It’s an issue many associate with urban environments rather than the suburbs.

Rising food and housing costs and a lack of jobs - among other reasons - have created what's called ‘hidden homelessness,’ a problem that's growing in the West Island.

There’s where AJOI comes in. Called Action jeunesse de l'Ouest de l'ile, the organization is working to find and help young people at risk.

Bobby is one of those people.

After losing his apartment, he had been hovering close to homelessness for a year, couch surfing until he had nowhere to go.

“I never slept on a bench but to have the idea that I have nowhere to sleep, that's what I lived,” he said.

A youth worker he'd seen on his street directed him to help.

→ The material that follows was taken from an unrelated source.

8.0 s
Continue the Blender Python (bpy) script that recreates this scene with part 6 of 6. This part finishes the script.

Today he has a home and a job, thanks to the help of AJOI.

The group’s success is in going to where young people are, explained AJOI director Benoit Langevin.In suburbia that means malls, parks and bus stops.

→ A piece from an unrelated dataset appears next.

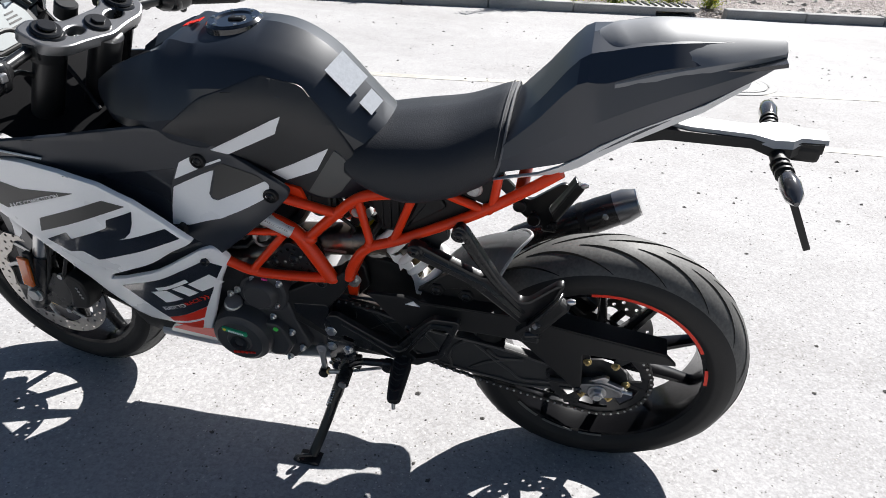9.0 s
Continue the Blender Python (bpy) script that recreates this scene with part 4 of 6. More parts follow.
# engine
eng = part("engine", box((0.60, -0.01, 0.36), (0.30, 0.17, 0.22), 0.03), MAT["engine"], bike, "dark grey single-cylinder engine")
part("cylinder", box((0.52, 0.0, 0.50), (0.14, 0.17, 0.20), 0.03, rot=Matrix.Rotation(-0.2, 3, "Y")), MAT["engine"], eng)
part("gearbox", box((0.72, -0.005, 0.36), (0.14, 0.15, 0.15), 0.03), MAT["engine"], eng)
for k in range(5):
    part("cooling_rib", box((0.50, -0.01, 0.53 + 0.022 * k), (0.17, 0.19, 0.008), 0.003, rot=Matrix.Rotation(-0.2, 3, "Y")), MAT["engine"], eng)
gc = part("generator_cover", moved(revolve([(0.0001, -0.163), (0.026, -0.163), (0.030, -0.160), (0.053, -0.159), (0.058, -0.154), (0.066, -0.150), (0.072, -0.135), (0.076, -0.09), (0.0001, -0.09)], 56, closed=False), Matrix.Translation((0.548, 0, 0.314))), MAT["engine"], eng, "round dark grey generator cover")
part("cover_plug", moved(revolve([(0.0001, -0.158), (0.008, -0.158), (0.010, -0.165), (0.020, -0.1665), (0.022, -0.160), (0.0001, -0.160)], 28, closed=False), Matrix.Translation((0.548, 0, 0.312))), MAT["dark_metal"], gc)
part("oil_label", plate([(0.514, 0.3555), (0.570, 0.3465), (0.5715, 0.3365), (0.516, 0.3455)], -0.1645, -0.159, 0.002, 0), MAT["green"], gc, "green oil label with pale bar")
for k in range(7):
    part("label_bar", plate([(x + 0.0052 * k, z - 0.00084 * k) for x, z in ((0.5285, 0.3500), (0.5325, 0.3493), (0.5330, 0.3440), (0.5290, 0.3447))], -0.1652, -0.1645), MAT["white_paint"], gc)
part("label_dot", disc((0.5205, -0.1645, 0.3495), 0.0038, 0, -0.0007, 12), MAT["yellow"], gc)
for k in range(6):
    part("badge_bar", box((0.532 + 0.0092 * k, -0.1618, 0.2785 + 0.0015 * k), (0.0078, 0.003, 0.0064 if k < 4 else 0.0045), 0.0008), MAT["red_plastic"], gc, "raised red badge block")
part("cover_flange", plate([(0.555, 0.40), (0.60, 0.425), (0.66, 0.42), (0.672, 0.36), (0.70, 0.29), (0.652, 0.235), (0.60, 0.238), (0.57, 0.25), (0.50, 0.30)], -0.115, -0.07, 0.015, 0.006), MAT["engine"], eng)
part("cover_arm", plate([(0.60, 0.36), (0.632, 0.362), (0.648, 0.345), (0.665, 0.30), (0.645, 0.262), (0.61, 0.255), (0.59, 0.28)], -0.135, -0.1, 0.012, 0.008), MAT["engine"], eng)
bs = part("starter_cover", moved(revolve([(0.0001, -0.142), (0.030, -0.142), (0.037, -0.136), (0.040, -0.125), (0.041, -0.07), (0.0001, -0.07)], 40, closed=False), Matrix.Translation((0.605, 0, 0.441))), MAT["engine"], eng)
part("starter_lobe", plate([(0.545, 0.425), (0.56, 0.465), (0.585, 0.485), (0.65, 0.487), (0.665, 0.44), (0.65, 0.39), (0.60, 0.38), (0.56, 0.395)], -0.122, -0.07, 0.02, 0.008), MAT["engine"], eng)
oc = part("oil_cap", moved(disc((0, 0, 0), 0.020, -0.013, 0.013, 28, 0.003), Matrix.Translation((0.527, -0.118, 0.385)) @ Matrix.Rotation(-1.25, 4, "X") @ Matrix.Rotation(0.3, 4, "Z")), MAT["alloy"], eng, "bare alloy oil filler cap")
for x, z in ((0.589, 0.473), (0.648, 0.472), (0.547, 0.435), (0.637, 0.409), (0.620, 0.370), (0.659, 0.330), (0.679, 0.284), (0.644, 0.248), (0.528, 0.42)):
    bolt("case_bolt", x, -0.118, z, 0.0062, 0.010, MAT["steel"], eng)
part("paint_mark", disc((0.629, -0.136, 0.347), 0.006, 0, -0.0015, 12), MAT["lime"], eng, "green paint dot")
part("paint_dab", box((0.618, -0.124, 0.481), (0.014, 0.003, 0.005), 0.001), MAT["pink"], eng, "pink paint dab")
sc = part("sprocket_cover", plate([(0.637, 0.424), (0.66, 0.446), (0.735, 0.492), (0.772, 0.506), (0.793, 0.528), (0.803, 0.498), (0.79, 0.47), (0.752, 0.418), (0.742, 0.36), (0.739, 0.318), (0.66, 0.366), (0.637, 0.388)], -0.112, -0.07, 0.010, 0.005), MAT["plastic"], bike, "matt black plastic sprocket cover")
part("cover_inset", plate([(0.668, 0.414), (0.742, 0.424), (0.752, 0.418), (0.742, 0.345), (0.735, 0.34), (0.672, 0.385)], -0.1125, -0.106, 0.008, 0.002), MAT["dark_metal"], sc)
button(0.742, -0.113, 0.488, 0.0125, sc)
part("cover_boss", disc((0.742, -0.1, 0.488), 0.014, 0, -0.013, 20, 0.002), MAT["plastic"], sc)

# exhaust, airbox and other dark inner parts
ex = part("exhaust", tube([(0.46, -0.05, 0.52), (0.50, -0.09, 0.50), (0.56, -0.095, 0.51), (0.62, -0.085, 0.53), (0.70, -0.04, 0.535)], 0.021, 18, 5), MAT["bare"], bike, "heat-tinted steel exhaust")
part("exhaust_can", tube([(0.66, -0.02, 0.522), (0.69, -0.02, 0.526), (0.79, -0.018, 0.541), (0.832, -0.012, 0.541), (0.858, -0.006, 0.531), (0.876, -0.002, 0.516)], [0.034, 0.0355, 0.0355, 0.034, 0.028, 0.0215], 28, 2), MAT["bare"], ex)
part("exhaust_bend", tube([(0.866, -0.002, 0.522), (0.892, 0.005, 0.498), (0.905, 0.03, 0.465), (0.89, 0.06, 0.42)], 0.0225, 18, 5), MAT["bare"], ex)
part("can_seam", tube([(0.790, -0.018, 0.541), (0.7945, -0.0178, 0.5413)], 0.0365, 28), MAT["bare"], ex)
part("can_rim", tube([(0.716, -0.0195, 0.5300), (0.7185, -0.0194, 0.5304)], 0.0362, 28), MAT["bare"], ex)
part("can_collar", tube([(0.866, -0.005, 0.526), (0.874, -0.0035, 0.518)], 0.0255, 24), MAT["bare"], ex)
part("heat_shield", plate([(0.62, 0.505), (0.735, 0.505), (0.72, 0.56), (0.68, 0.59)], -0.062, -0.056, 0.01, 0.001), MAT["plastic"], ex)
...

Still, their biggest challenge is convincing people there's a problem, said Langevin.

“There's a distortion between the image we have of family in the West Island and the reality that we at AJOI see. And by what the youth are telling us, there needs to be changes,” he said.

Lurking in the leafy neighbourhoods, he says some families are one paycheque away from homelessness.

Kids are especially affected by the instability.

“Youth were saying, ‘We have empty houses. Our parents are working two jobs and they're never home.’ How do you build a foundation and self-esteem?” he said.

Because their work is prevention, Langevin says it's hard to get financial support.

To do so, they've joined forces with other community organizations in the neighbourhood, some of which are also struggling, like On Rock Community Services, serving food to people living with poverty in Montreal.

“Before christmas we were feeding about 175 families. Today we're feeding 200. The need just seem to be growing in the West Island and it's not people who've been poor their whole lives. We've seen a big growth in the working poor,” said On Rock’s founder Kim Reid.

The On Rock food bank shelves are in need of restocking, a visible sign of the so-called invisible poor.

Physical support matters, but Bobby also says the emotional support he received from AJOI helped him.  

“They help you like a friend. Not like a social worker who doesn't have the heart,” he said.

And even if people don't associate the West Island with homelessness, Langevin said they'll continue to work in their neighbourhood to find people in need before they fall.